Outra parte importante é a autossuficiência. Ali, também, tudo é de todos – e a produção orgânica de alimentos para consumo próprio ou para comércio. A tradição é antiga, explica Sueli, citando o exemplo dos pais.

“Eles saíam daqui para a praia de Balneário carregando produtos para vender. Mandioca, palmito, limão, laranja. Todo mundo comprava. Principalmente em época de eleição”.

Foto: Bruno Gallas

Ainda, a presença da comunidade na formação das cidades partiu das mãos e das criações dos quilombolas, que sempre se fizeram presentes em festas e eventos culturais.

“Na época do [ex-prefeito] Periquito (MDB) tinha mais festas. A gente participava junto do festival do camarão; com artesanato, com alimento. Tínhamos um bom presidente da fundação cultural, que era o Belluzzo”.

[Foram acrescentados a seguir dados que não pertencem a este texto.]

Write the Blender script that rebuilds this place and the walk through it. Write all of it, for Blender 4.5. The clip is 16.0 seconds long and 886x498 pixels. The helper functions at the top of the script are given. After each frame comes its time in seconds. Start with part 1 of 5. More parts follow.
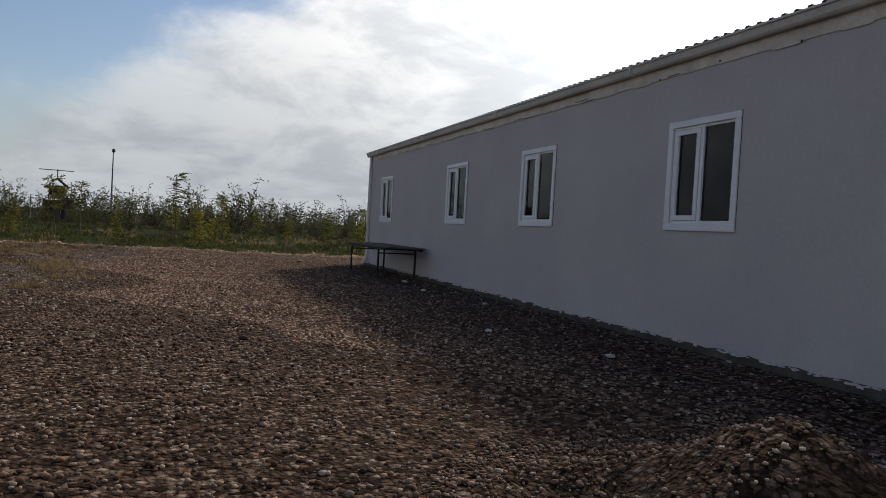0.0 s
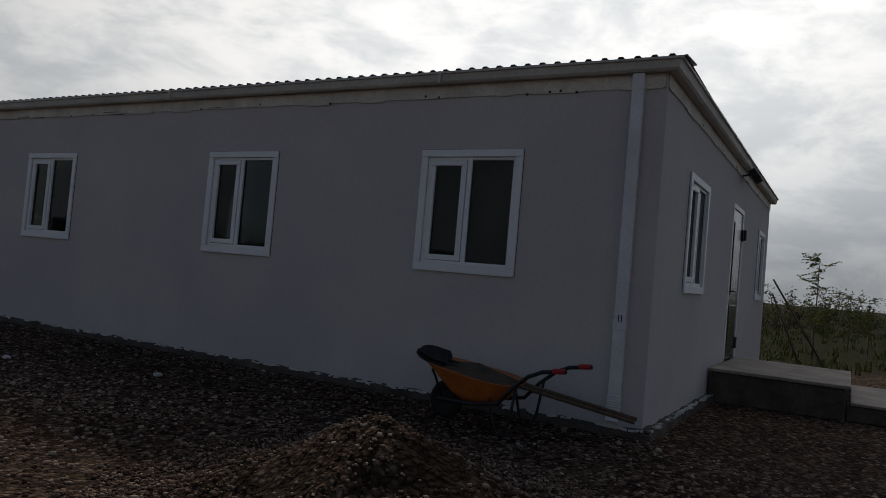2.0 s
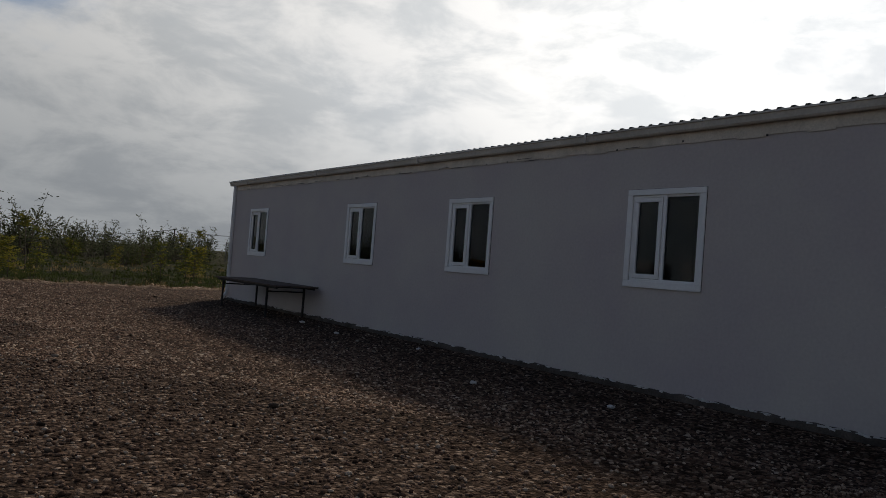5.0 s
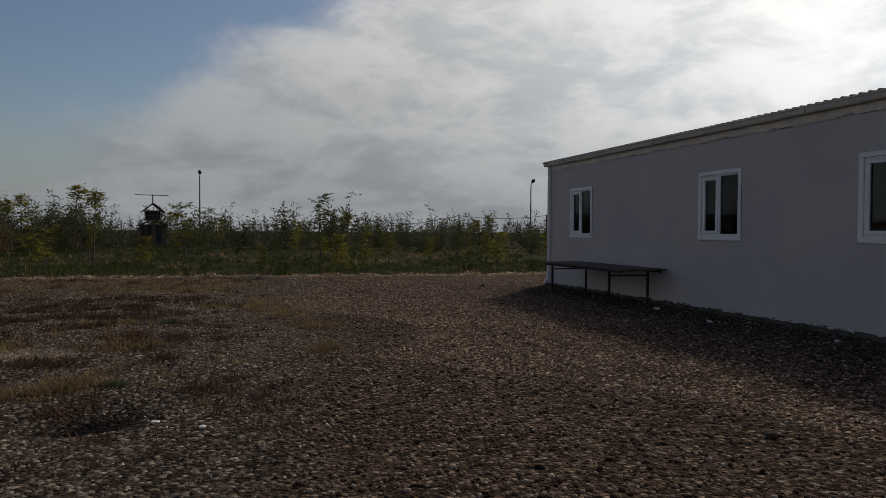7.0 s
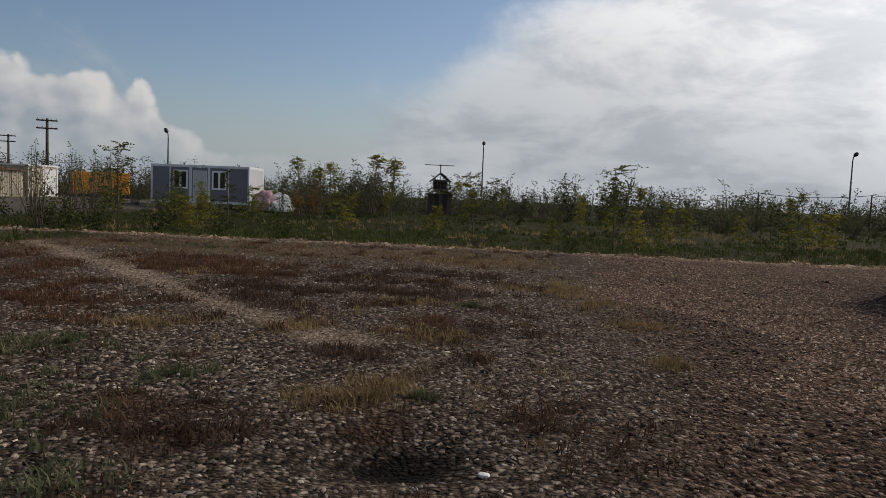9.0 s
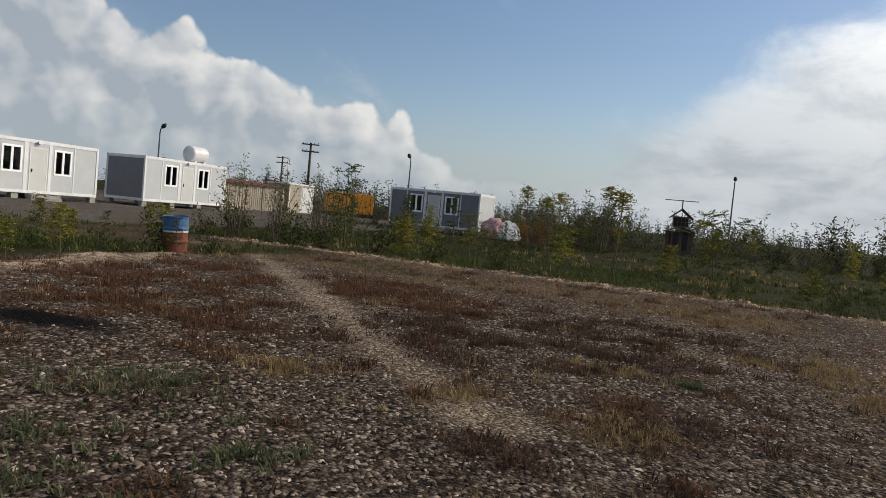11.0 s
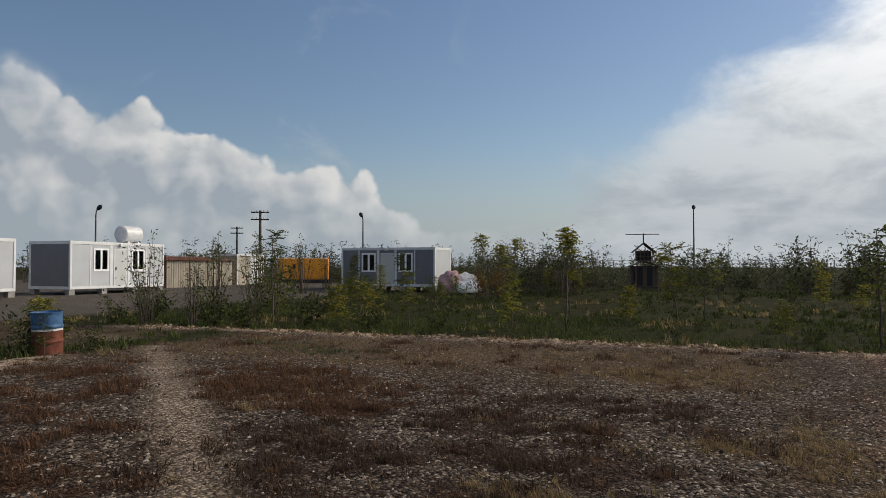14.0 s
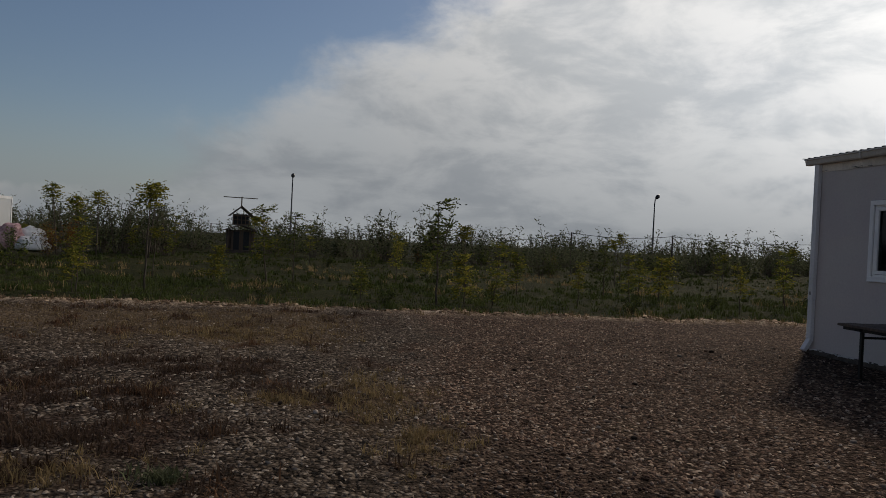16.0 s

Como a área é compreendida pelo município de Balneário Camboriú, a expectativa com a entrada da prefeita-eleita Juliana Pavan é de um estreitamento de laços novamente entre o município e os quilombolas.

“Vamos esperar. Ela colocou no plano de governo uma atenção à comunidade quilombola. Estamos há muito tempo aguardando o asfalto aqui. Vamos esperar”.